Friday, September 27, 2013

Playing with fire

From January 1941 through September 1981, per Bernstein's figures, U.S. Treasuries shed 67.3% of their real value.

At a 3% nominal yield and 2.5% long term average inflation…locking in 0.50% real return….if inflation really gets going then all bets are off...and that return doesn't even take account of taxes.

Here is the real risk. Catastrophic risk. I don't think it is deflation. That is because the central banks are already all in on that one. They have already told us in no uncertain terms that they will do everything they can to forestall deflation. Fine. I believe them. If deflation takes place then the CBs are going to combat it. I think the real risk is that they are skating on thin ice. They not only lack credibility (they have used much of it up) but they lack the capacity to expand the monetary base (it is already overextended/on borrowed time). The likely result is things flipping from deflation to hyperinflation as total trust and confidence in the system evaporates. They are skating a fine line right now. If they do manage to get us out of the fire, then they will have been incredibly lucky.

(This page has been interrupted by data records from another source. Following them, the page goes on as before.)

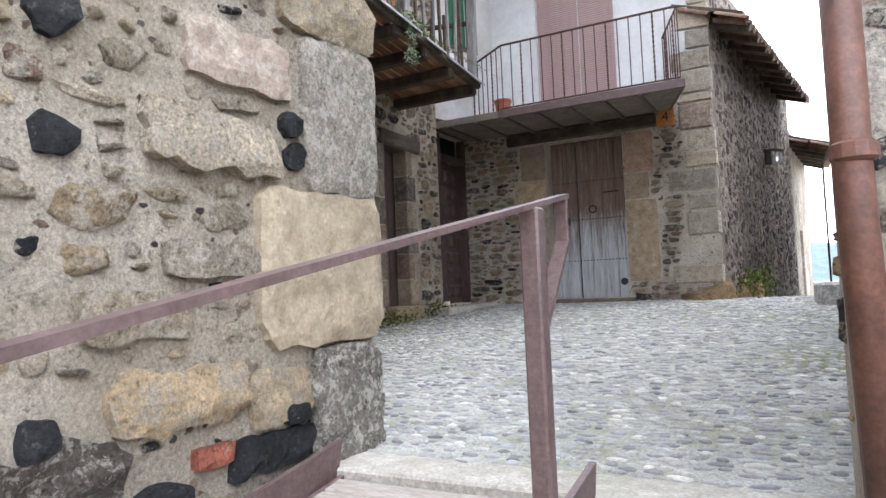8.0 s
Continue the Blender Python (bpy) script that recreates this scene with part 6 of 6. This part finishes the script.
PEBBLES = [pebble(s) for s in range(10)]
r = np.random.RandomState(71)
rows = []
y = 7.3
while y < 23:
    h = r.uniform(0.04, 0.062) * (1 if y < 15 else 1.3)
    x = -5.3 if y < 15 else -1.55 + 0.135 * (y - 15)
    x1 = -0.35 + 0.119 * (y - 6.8)
    while x < x1:
        w = r.uniform(0.05, 0.13) * (1 if y < 15 else 1.3)
        if r.rand() < 0.84:
            k = r.uniform(0.72, 1.0)
            rows.append((x + w / 2, y + h / 2 + r.uniform(-0.014, 0.014), w * k, h * r.uniform(0.75, 1.15), r.normal(0, 16), r.uniform(0.004, 0.011)))
        x += w
    y += h
cob = new("cobblestones")
cob.matrix_basis = Matrix.Identity(4)
tagged(cob, "small worn river cobbles set in sand and moss", "cobbles", kind="structure")
base = [np.array(s[0]) for s in PEBBLES]
near = sorted([q for q in rows if q[1] < 9.9 and -3.6 < q[0] < -1.6], key=lambda q: -q[2] * q[3])[:290]
near_set, shared = set(near), {}
for i, q in enumerate(near):
    k = i % len(base)
    if k not in shared:
        shared[k] = Geo().raw(*PEBBLES[k]).mesh("cobble", COBBLE[0], True)
    ob = new("cobble", shared[k])
    ob.parent = cob
    ob.matrix_basis = pose(q[0], q[1], court(q[1]) + 0.001, 2.8, 0, q[4]) @ Matrix.Diagonal((q[2], q[3], q[5], 1))
vs, fs, n = [], [], 0
for i, q in enumerate(rows):
    if q in near_set:
        continue
    k = i % len(base)
    p = base[k] * (q[2], q[3], q[5])
    c, s = math.cos(radians(q[4])), math.sin(radians(q[4]))
    px, py = p[:, 0] * c - p[:, 1] * s + q[0], p[:, 0] * s + p[:, 1] * c + q[1]
    slope = 0.05 if q[1] < 15 else -0.055
    vs.append(np.stack((px, py, p[:, 2] + court(q[1]) + slope * (py - q[1])), 1))
    fs += [tuple(n + j for j in f) for f in PEBBLES[k][1]]
    n += len(p)
me = bpy.data.meshes.new("cobbles")
me.from_pydata(np.concatenate(vs).tolist(), [], fs)
me.materials.append(COBBLE[1])
me.shade_smooth()
ob = new("cobbles", me)
ob.parent = cob
tagged(ob, kind="stuff")
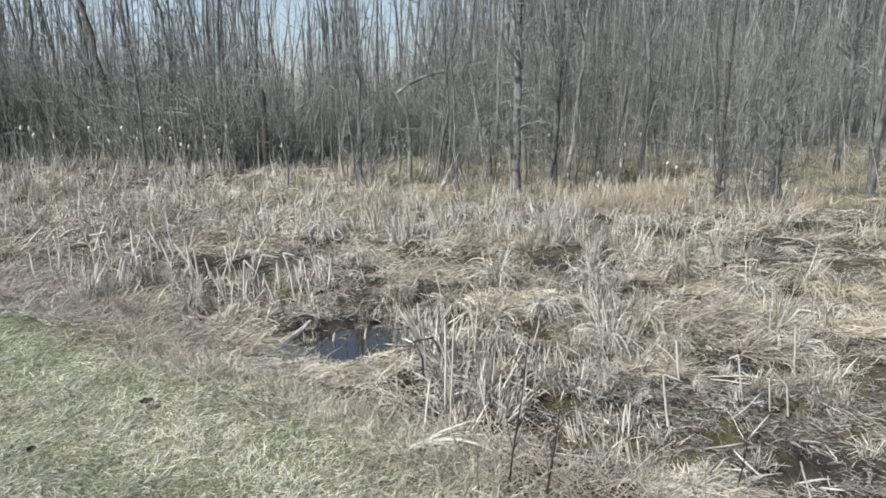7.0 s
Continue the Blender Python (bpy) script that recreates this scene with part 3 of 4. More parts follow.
def brush():
    """Dense undergrowth of thin upright stems along the edge of the wood."""
    r = np.random.RandomState(5)
    n = 12000
    y = 21.5 + 15 * r.uniform(size=n) ** 1.9
    x = r.uniform(-0.85, 0.85, n) * y
    y = y + 1.2 * np.sin(x * 0.35) + 3.0 * smooth(-5, -1.5, x) + 5.5 * smooth(-1, 4, x)
    h = (1.6 + 3.5 * r.uniform(size=n) ** 1.1) * (1 + 0.25 * smooth(0.0, 8, x) + 0.2 * smooth(-6, -14, x)) * (0.85 + 0.25 * waves(x, y, 4.0, 21)) * np.where((r.uniform(size=n) < 0.28) & (x > 0.03 * y), 1.75, 1 - 0.1 * smooth(0.06, 0.0, x / y) * smooth(-0.64, -0.54, x / y))
    base = np.stack([x, y, height(x, y) - 0.05], -1)
    lean = np.stack([r.normal(size=n) * 0.25 - 0.15 * smooth(-1, -12, x), r.normal(size=n) * 0.2, np.ones(n)], -1)
    P = grow(base, lean, h, 5, r.uniform(-0.1, 0.3, n), 0.12, r)
    meshes = [tubes(P, taper(n, 5, r.uniform(0.006, 0.017, n), 0.004), 3)]
    per = 2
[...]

If we don't go into deflation again, then we risk rising inflation and potentially hyperinflation (although that would require a real shock to the system).

We have plastered over the cracks. The system is fragile. Our psyches are fragile. Confidence is fragile (although I think it is very much seeping into the system at the moment and could very easily take us to the next level). But the whole thing is a facade, an emperor with no clothes. No one knows when the music will stop again, but stop it will.